7. Chapter 7: Transaction and Concurrency Control
7.8. Concurrency control in distributed transactions
Locking
- In a distributed transaction, the locks on an object are held locally (in the same server).
- Local lock manager can decide whether to grant a lock or make the requesting transaction wait.
- It cannot release any locks until it knows that the transaction has been committed or aborted at all the servers involved in the transaction.
- As lock managers in different servers set their locks independently of one another, it is possible that different servers may impose different ordering on transactions.
- These different orderings can lead to cyclic dependencies between transactions, giving rise to a distributed deadlock situation.

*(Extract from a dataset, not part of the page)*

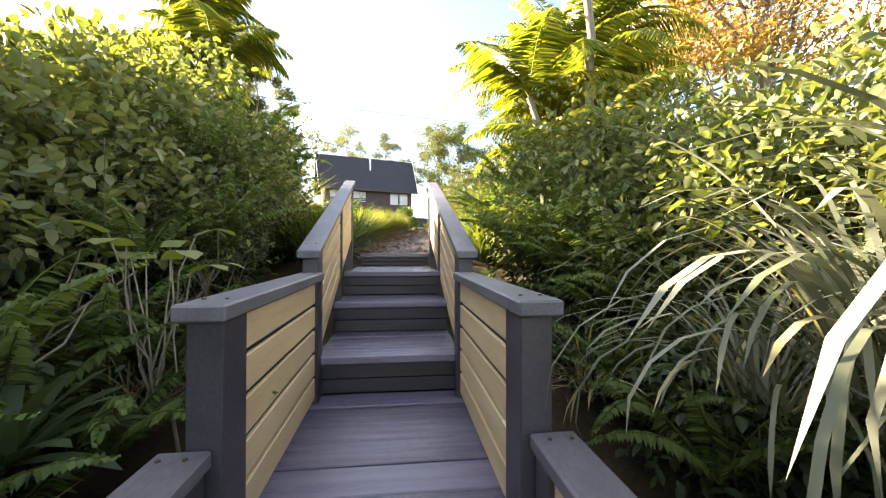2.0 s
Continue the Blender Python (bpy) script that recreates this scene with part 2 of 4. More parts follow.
L_SEED = leafy("seed_head", [(0.06, 0.045, 0.025), (0.16, 0.12, 0.06), (0.34, 0.27, 0.15)], 0.8, 0.2)


# ---- mesh helpers ----
rng = np.random.default_rng(11)


def fast_mesh(name, V, faces):
    """A mesh from vertex rows and a list of face arrays (each n x 3 or n x 4)."""
    me = bpy.data.meshes.new(name)
    V = np.asarray(V, np.float32)
    idx = np.concatenate([np.asarray(f, np.int32).ravel() for f in faces])
    size = np.concatenate([np.full(len(f), np.asarray(f).shape[1], np.int32) for f in faces])
    me.vertices.add(len(V))
    me.vertices.foreach_set("co", V.ravel())
    me.loops.add(len(idx))
    me.loops.foreach_set("vertex_index", idx)
    me.polygons.add(len(size))
    me.polygons.foreach_set("loop_start", np.concatenate([[0], np.cumsum(size)[:-1]]).astype(np.int32))
    me.update(calc_edges=True)
    me.validate()
    return me


def put(name, me, material, parent=None, label="", smooth=False):
    if not me.materials:
        me.materials.append(material)
    if smooth:
        me.polygons.foreach_set("use_smooth", np.ones(len(me.polygons), bool))
    ob = new(name, me)
    if parent:
        ob.parent = parent
    return tagged(ob, label)


def part(name, bm, material, parent=None, label=""):
    me = bpy.data.meshes.new(name)
    bm.to_mesh(me)
    bm.free()
    return put(name, me, material, parent, label)


def empty(name, x, y, z, label, category, group="", turn=0.0):
    ob = new(name)
    ob.matrix_world = pose(x, y, z, 0, 0, turn)
    return tagged(ob, label, category, group)


def box(bm, lo, hi, bevel=0.0):
    """An axis-aligned block, with eased edges if bevel is given."""
    r = bmesh.ops.create_cube(bm, size=1.0)
    c = [(a + b) / 2 for a, b in zip(lo, hi)]
    d = [b - a for a, b in zip(lo, hi)]
    for v in r["verts"]:
        v.co = Vector((c[0] + v.co.x * d[0], c[1] + v.co.y * d[1], c[2] + v.co.z * d[2]))
    if bevel:
        es = {e for v in r["verts"] for e in v.link_edges}
        bmesh.ops.bevel(bm, geom=list(es), offset=bevel, segments=1, affect="EDGES", profile=0.5)
    return bm


def block(name, lo, hi, material, parent=None, label="", bevel=0.004):
    return part(name, box(bmesh.new(), lo, hi, bevel), material, parent, label)


def prism(name, outline, y0, y1, material, parent=None, label=""):
    """A solid from an outline in x, z, drawn out from y0 to y1."""
    bm = bmesh.new()
    a = [bm.verts.new((x, y0, z)) for x, z in outline]
    b = [bm.verts.new((x, y1, z)) for x, z in outline]
    bm.faces.new(a)
    bm.faces.new(b[::-1])
    for i in range(len(a)):
        j = (i + 1) % len(a)
        bm.faces.new((a[j], a[i], b[i], b[j]))
    bmesh.ops.recalc_face_normals(bm, faces=bm.faces)
    return part(name, bm, material, parent, label)


def unit(a):
    return a / np.maximum(np.linalg.norm(a, axis=-1, keepdims=True), 1e-9)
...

- When deadlock is detected, a transaction is aborted to resolve the deadlock.
Timestamp ordering concurrency control
- In distributed transactions, each coordinator issue globally unique timestamps.
- A globally unique transaction timestamp is issued to the client by the first coordinator accesses by a transaction.

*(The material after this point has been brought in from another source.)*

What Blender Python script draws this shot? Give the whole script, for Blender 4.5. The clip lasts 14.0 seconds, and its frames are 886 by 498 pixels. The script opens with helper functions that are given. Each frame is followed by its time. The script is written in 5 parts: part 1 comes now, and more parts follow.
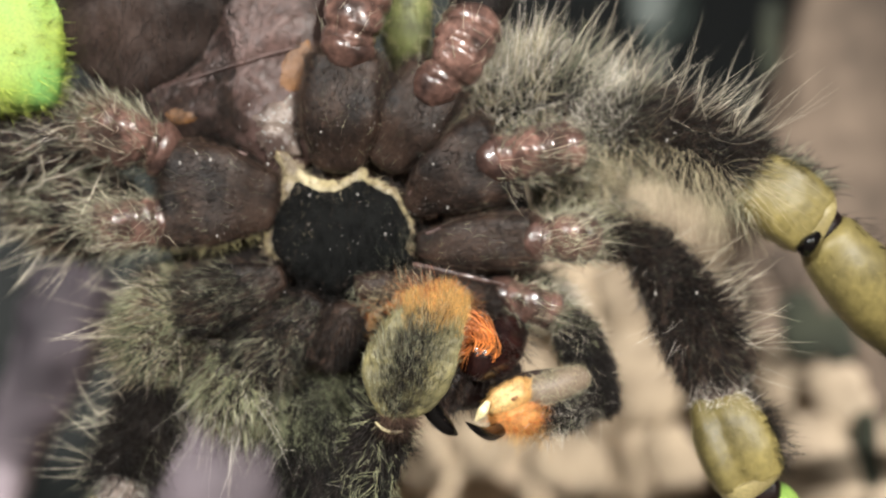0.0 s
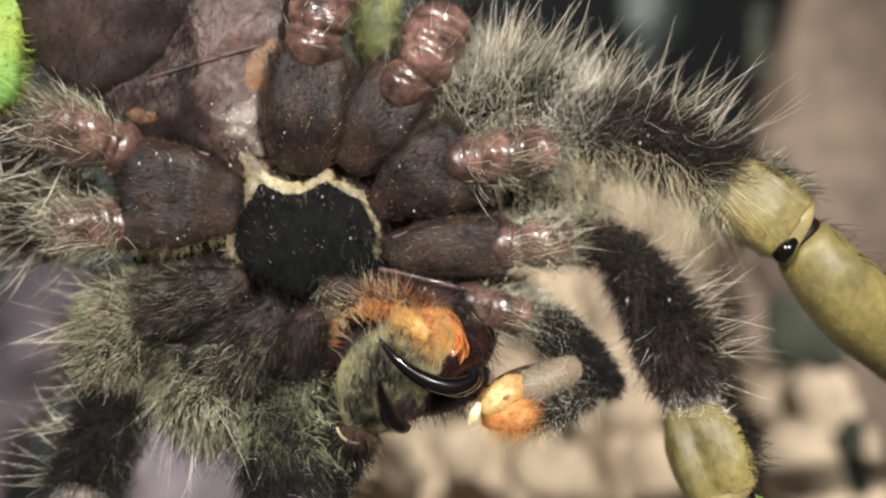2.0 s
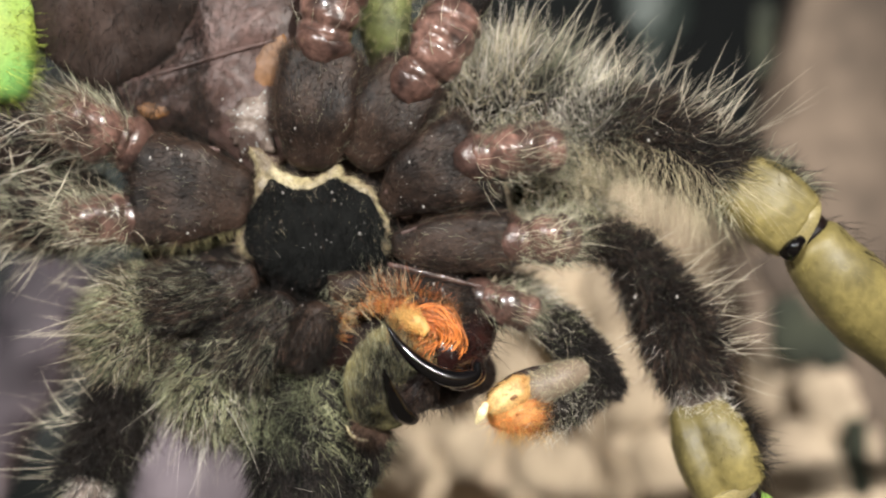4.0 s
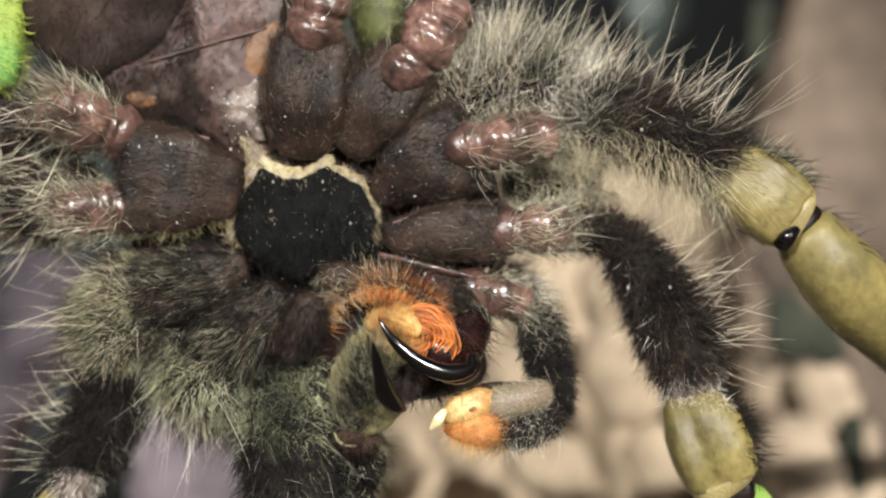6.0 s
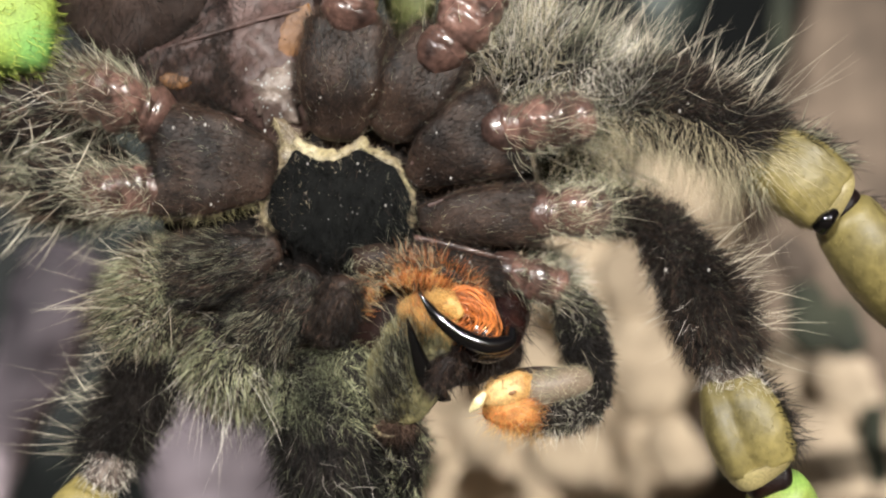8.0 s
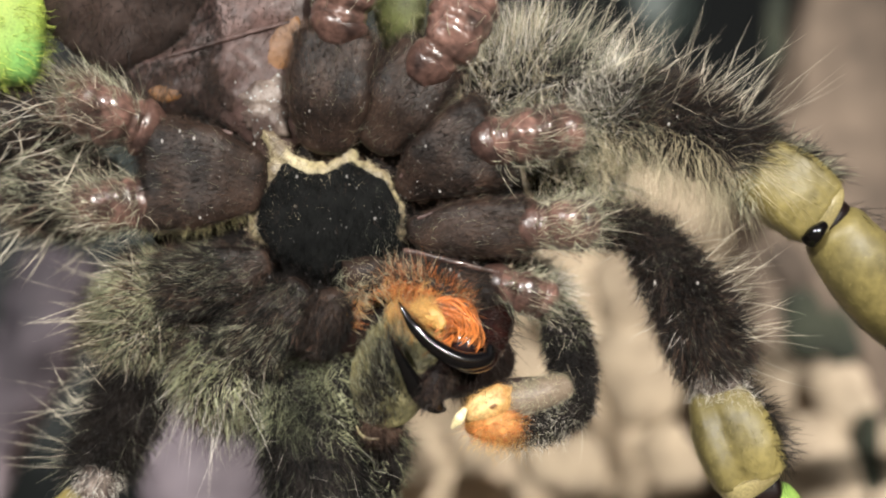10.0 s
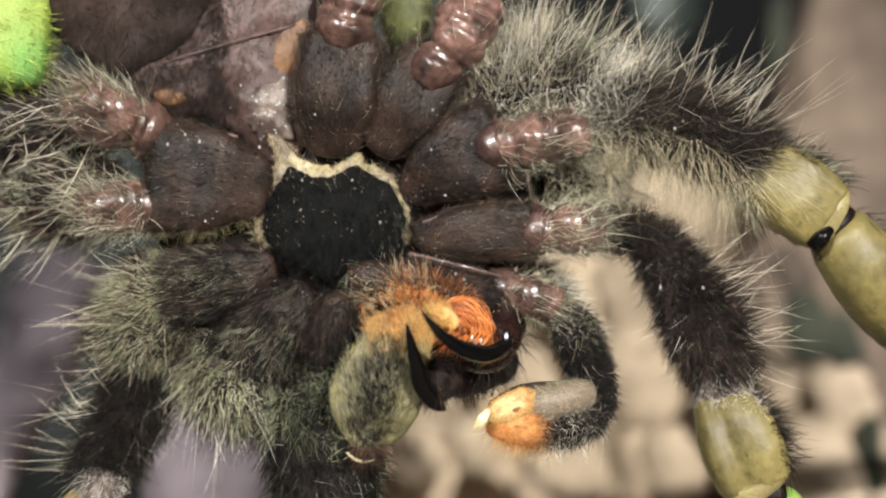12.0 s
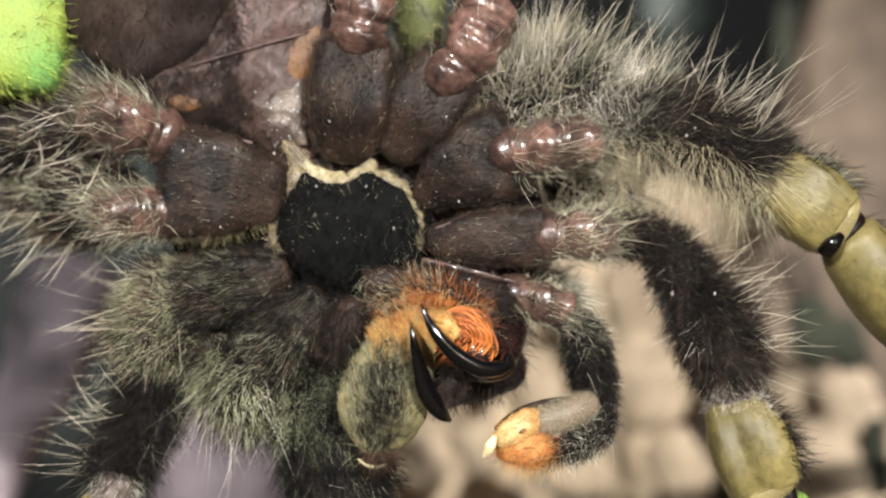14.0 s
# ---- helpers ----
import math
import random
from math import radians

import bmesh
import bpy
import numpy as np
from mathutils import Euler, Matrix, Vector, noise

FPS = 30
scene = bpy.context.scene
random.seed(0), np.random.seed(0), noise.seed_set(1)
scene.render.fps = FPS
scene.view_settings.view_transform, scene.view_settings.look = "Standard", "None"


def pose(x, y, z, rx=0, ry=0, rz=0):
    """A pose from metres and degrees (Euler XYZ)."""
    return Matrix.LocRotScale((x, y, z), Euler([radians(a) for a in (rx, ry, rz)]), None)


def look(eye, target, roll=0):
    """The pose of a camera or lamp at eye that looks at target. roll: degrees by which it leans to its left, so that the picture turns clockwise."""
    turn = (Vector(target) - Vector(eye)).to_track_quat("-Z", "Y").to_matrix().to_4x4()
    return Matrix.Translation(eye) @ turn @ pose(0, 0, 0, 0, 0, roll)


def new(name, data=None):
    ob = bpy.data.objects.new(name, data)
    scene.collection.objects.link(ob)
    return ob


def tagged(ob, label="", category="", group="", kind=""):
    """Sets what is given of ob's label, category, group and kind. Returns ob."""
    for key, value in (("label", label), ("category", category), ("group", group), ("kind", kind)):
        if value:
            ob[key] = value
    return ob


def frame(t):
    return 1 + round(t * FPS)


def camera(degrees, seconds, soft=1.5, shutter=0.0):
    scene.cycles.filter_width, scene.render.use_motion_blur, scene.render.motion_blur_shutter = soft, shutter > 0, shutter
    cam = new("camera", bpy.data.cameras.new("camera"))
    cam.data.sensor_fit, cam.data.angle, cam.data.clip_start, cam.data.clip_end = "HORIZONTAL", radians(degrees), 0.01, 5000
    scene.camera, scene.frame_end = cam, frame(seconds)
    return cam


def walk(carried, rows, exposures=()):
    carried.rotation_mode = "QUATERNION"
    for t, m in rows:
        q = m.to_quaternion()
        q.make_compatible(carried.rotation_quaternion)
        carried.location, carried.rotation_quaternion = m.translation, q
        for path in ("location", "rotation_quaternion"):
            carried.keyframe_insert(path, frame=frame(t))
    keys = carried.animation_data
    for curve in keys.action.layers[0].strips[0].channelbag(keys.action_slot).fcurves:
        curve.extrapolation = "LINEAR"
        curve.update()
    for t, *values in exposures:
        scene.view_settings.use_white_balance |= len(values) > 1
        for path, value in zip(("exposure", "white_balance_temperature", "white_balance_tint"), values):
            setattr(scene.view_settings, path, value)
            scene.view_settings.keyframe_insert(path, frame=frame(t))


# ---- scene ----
# A tarantula seen from below while it cleans a palp between its fangs; sizes in millimetres, times MM.
MM = 0.001
HEIGHT = 0.16          # the spider's middle above the soil

cam = camera(40, 14.0, soft=2.2)
walk(cam, [
    (0.0, pose(0.00073, -0.09083, HEIGHT + 0.00034, 90, 0, 0) @ pose(0, 0, 0, 0, 0, -0.94)),
    (0.5, pose(0.00217, -0.08981, HEIGHT + -0.00006, 90, 0, 0) @ pose(0, 0, 0, 0, 0, -0.93)),
    (1.0, pose(0.00312, -0.08818, HEIGHT + -0.00031, 90, 0, 0) @ pose(0, 0, 0, 0, 0, -0.90)),
    (1.5, pose(0.00232, -0.08849, HEIGHT + -0.00104, 90, 0, 0) @ pose(0, 0, 0, 0, 0, -0.65)),
    (2.0, pose(0.00312, -0.08853, HEIGHT + 0.00063, 90, 0, 0) @ pose(0, 0, 0, 0, 0, -0.60)),
    (4.3, pose(0.00245, -0.08895, HEIGHT + 0.00019, 90, 0, 0) @ pose(0, 0, 0, 0, 0, -0.27)),
    (4.5, pose(0.00333, -0.08882, HEIGHT + -0.00007, 90, 0, 0) @ pose(0, 0, 0, 0, 0, -0.31)),
    (5.0, pose(0.00346, -0.08856, HEIGHT + -0.00035, 90, 0, 0) @ pose(0, 0, 0, 0, 0, -0.24)),
    (5.5, pose(0.00364, -0.08855, HEIGHT + -0.00049, 90, 0, 0) @ pose(0, 0, 0, 0, 0, -0.25)),
    (6.0, pose(0.00309, -0.08823, HEIGHT + -0.00038, 90, 0, 0) @ pose(0, 0, 0, 0, 0, -0.22)),
    (6.5, pose(0.00281, -0.08801, HEIGHT + -0.00083, 90, 0, 0) @ pose(0, 0, 0, 0, 0, -0.20)),
    (7.0, pose(0.00193, -0.08705, HEIGHT + -0.00121, 90, 0, 0) @ pose(0, 0, 0, 0, 0, -0.16)),
    (7.5, pose(0.00052, -0.08762, HEIGHT + -0.00147, 90, 0, 0) @ pose(0, 0, 0, 0, 0, -0.12)),
    (8.0, pose(0.00055, -0.08751, HEIGHT + -0.00160, 90, 0, 0) @ pose(0, 0, 0, 0, 0, -0.17)),
    (8.2, pose(0.00085, -0.08822, HEIGHT + -0.00150, 90, 0, 0) @ pose(0, 0, 0, 0, 0, -0.20)),
    (10.3, pose(0.00153, -0.08746, HEIGHT + -0.00067, 90, 0, 0) @ pose(0, 0, 0, 0, 0, -0.20)),
    (10.5, pose(0.00186, -0.08758, HEIGHT + -0.00074, 90, 0, 0) @ pose(0, 0, 0, 0, 0, -0.15)),
    (11.0, pose(0.00132, -0.08703, HEIGHT + -0.00055, 90, 0, 0) @ pose(0, 0, 0, 0, 0, -0.11)),
    (11.5, pose(0.00087, -0.08767, HEIGHT + -0.00071, 90, 0, 0) @ pose(0, 0, 0, 0, 0, -0.11)),
    (12.0, pose(0.00094, -0.08742, HEIGHT + -0.00041, 90, 0, 0) @ pose(0, 0, 0, 0, 0, -0.06)),
    (12.5, pose(0.00067, -0.08824, HEIGHT + -0.00026, 90, 0, 0) @ pose(0, 0, 0, 0, 0, -0.06)),
    (13.0, pose(0.00011, -0.08832, HEIGHT + -0.00015, 90, 0, 0) @ pose(0, 0, 0, 0, 0, -0.03)),
    (13.5, pose(-0.00024, -0.08794, HEIGHT + 0.00000, 90, 0, 0) @ pose(0, 0, 0, 0, 0, -0.01)),
    (14.0, pose(0.00000, -0.08800, HEIGHT + -0.00000, 90, 0, 0) @ pose(0, 0, 0, 0, 0, 0.00)),
])
cam.data.dof.use_dof = True
cam.data.dof.focus_distance = 0.0850
cam.data.dof.aperture_fstop = 16.0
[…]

- The transaction timestamp is passed to the coordinator at each server whose objects perform an operation in the transaction.
- The servers of distributed transactions are jointly responsible for ensuring that they are performed in a serially equivalent manner.
- For reason of efficiency, the timestamp issued by one coordinator is roughly synchronized with those issued by the other coordinators.
- In this case, the ordering of transaction is corresponds to the order in which they are started in real time.
- Timestamp can be kept roughly synchronized by the use of synchronized local physical clock.
Optimistic concurrency control
- A distributed transactions is validated by a collection of independent servers, each of which validates transactions that access its own objects.
- Validation protocol: only one transaction may perform validation and update phases at a time.
- Server might be unable to validate the other transaction until the first one has completed.
- Might lead to commitment deadlock
- Kung and Robinson [1981] proposes parallel validation
- Allow multiple transactions to be in the validation phase at the same time.
- Transactions will not suffer from commitment deadlock.
- If servers perform independent validations, it is possible that different servers in a distributed transaction may serialize the same set of transactions in different orders.
To prevent this – local validation at each server, then global validation is carried out.
Another approach: all of the servers of a particular transaction use the same globally unique transaction number at the start of the validation.